New York Post

‘KOSHER’ PORK

OK to pig out (really) on cloned bacon: rabbi

- By REUVEN FENTON, YARON STEINBUCH and RUTH BROWN rbrown@nypost.com

Glatt tidings for pork lovers! It’s kosher for Jews to consume pig products — slathered in cheese, no less — so long as the animals are clones, a prominent Orthodox rabbi in Israel declared this week.

And his controvers­ial proclamati­on has some local kosher cooks salivating at the thought of putting labgrown pepperoni on the menu.

“If the store’s certified rabbi approves me to use it, then I’d be happy to use it,” Shemi Harel, owner of Crown Heights kosher pizzeria Calabria, told The Post.

“People are curious — they’ve never tasted it and they’re curious to try it.”

The issue was the debate du jour in the Jewish community Thursday after Rabbi Yuval Cherlow told the Israeli news site Ynet that “cloned meat produced from a pig shall not be defined as prohibited for consumptio­n — including with milk.”
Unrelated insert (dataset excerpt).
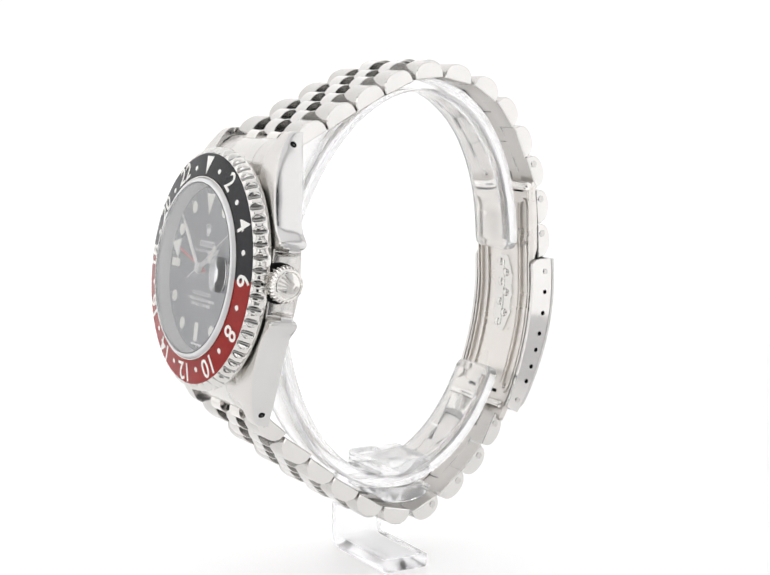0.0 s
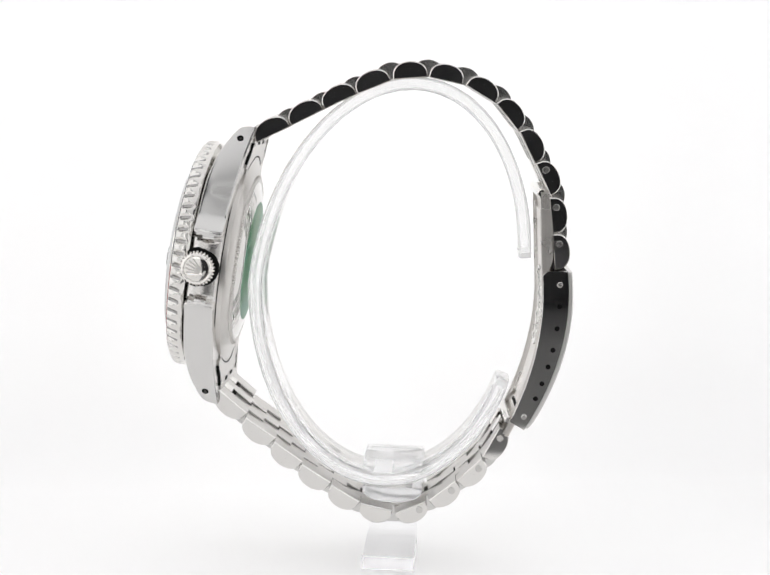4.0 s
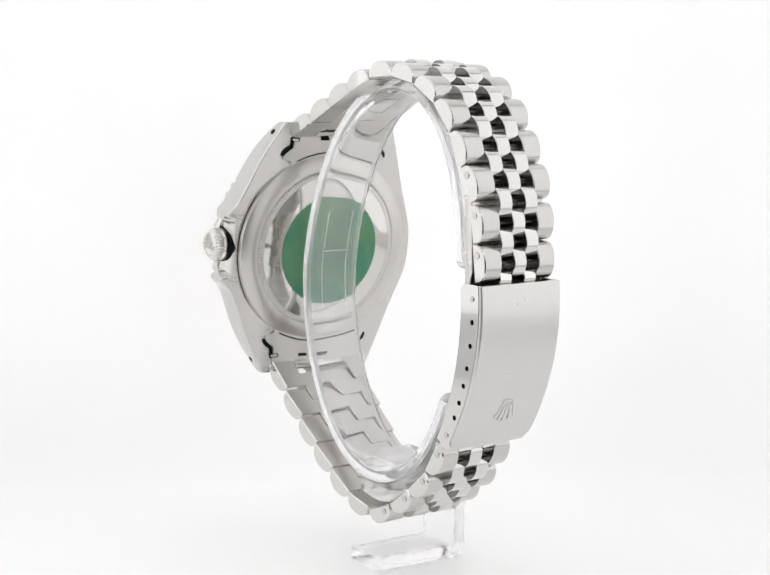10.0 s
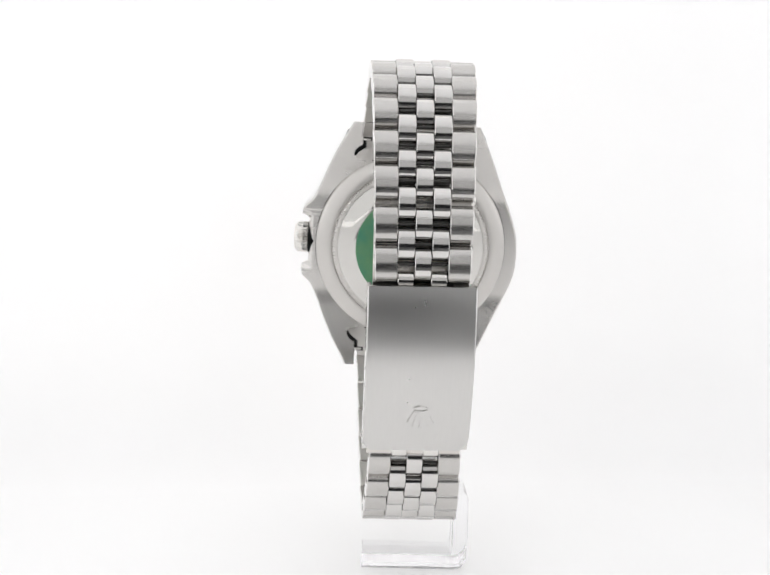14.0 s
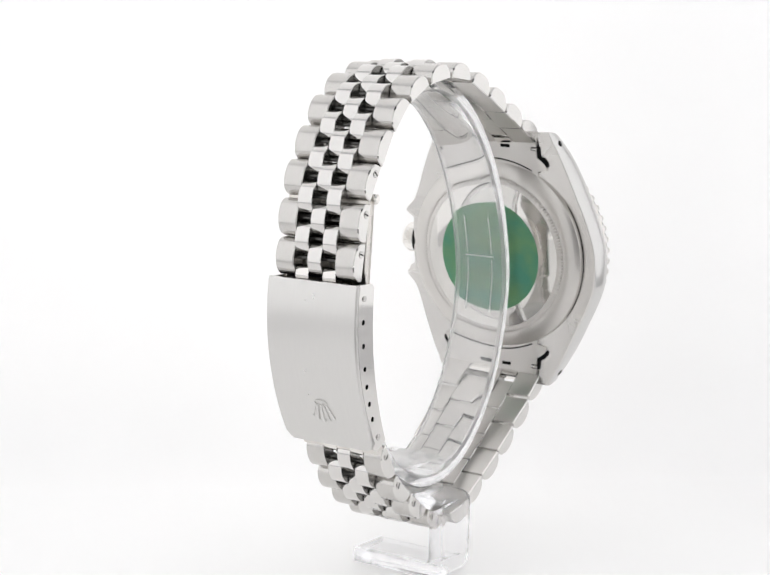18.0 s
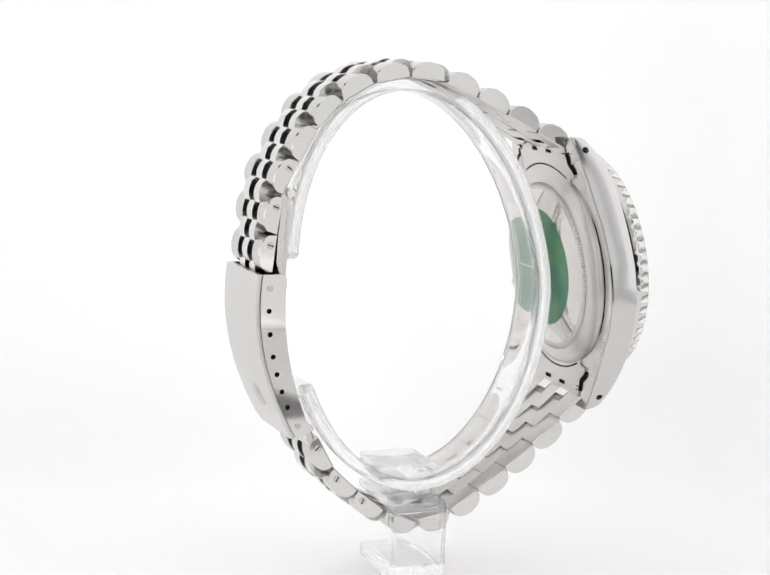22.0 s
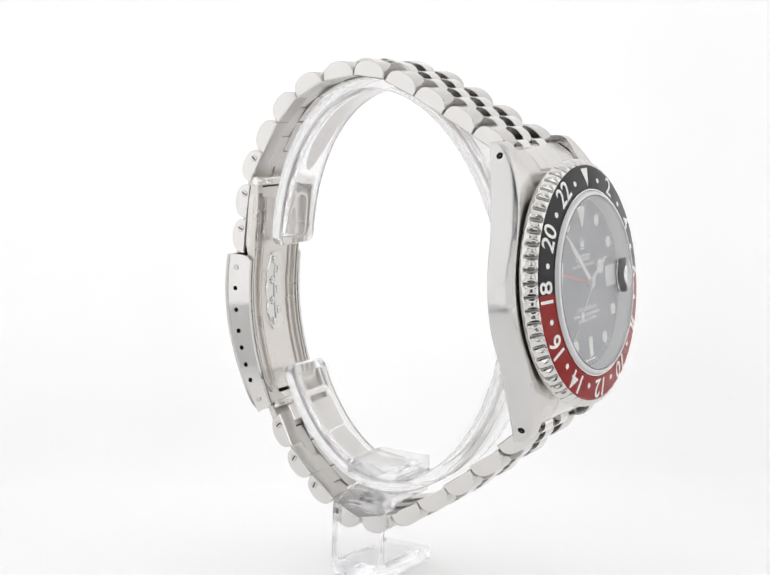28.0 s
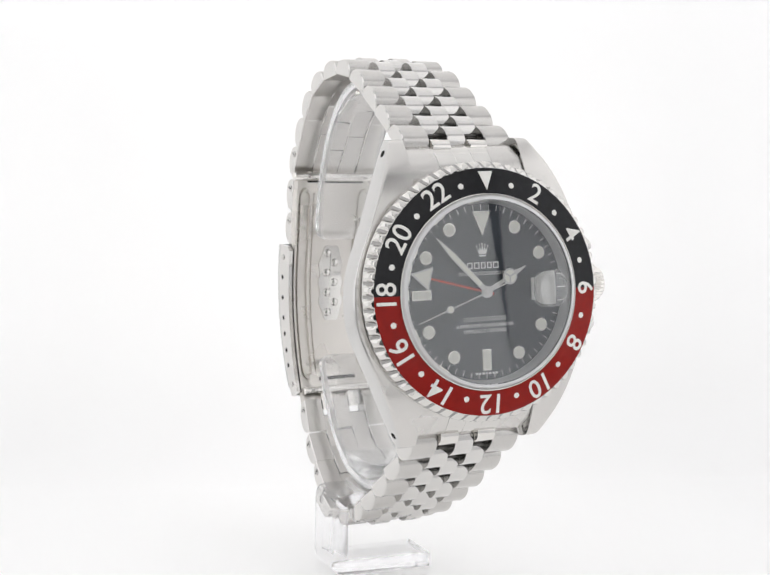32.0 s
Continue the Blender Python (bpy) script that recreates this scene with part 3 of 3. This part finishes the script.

The Talmudist from the Tzohar Rabbinical Organizati­on was apparently referring to the burgeoning petri dish-to-table movement — where an animal’s cells are used to grow meat in a lab, rather than to clone live animals — although he wasn’t quoted making the distinctio­n, the Jewish Telegraphi­c Agency noted.

When the “cell of a pig is used and its genetic material is utilized in the production of food, the cell in fact loses its original identity and therefore cannot be defined as forbidden for consumptio­n,” Cherlow argued. “It wouldn’t even be meat, so you can consume it with dairy.”

He’s urging rabbinic approval of cloned meat so “people would not starve, to prevent pollution, and to avoid the suffering of animals.”

But others think that’s hog-wash — Rabbi Menachem Genack, the head of New York’s Orthodox Union’s kosher division, said a cloned pig is a cloned pig, no matter which way you slice it.

“That which derives from something that is not kosher is not kosher,” he told The Post.

And some traders who could potentiall­y cash in by slinging rabbi-approved pork ribs said they still wouldn’t stock it.

“I’m not a scientist, but this sounds crazy to me,” said Simcha Klein, 25, a manager at Kehilla Butcher Store in Brooklyn’s Borough Park.

“I would not want my child to eat pork, even if the greatest rabbi said it’s 100 percent kosher — which I wouldn’t believe anyway.

“I’m sure the same God that wrote the Bible knew that one day there were going to be scientists making stuff in labs. God wrote you’re not allowed to eat pork. I can’t believe that because it grows in a lab, it’s kosher,” he added.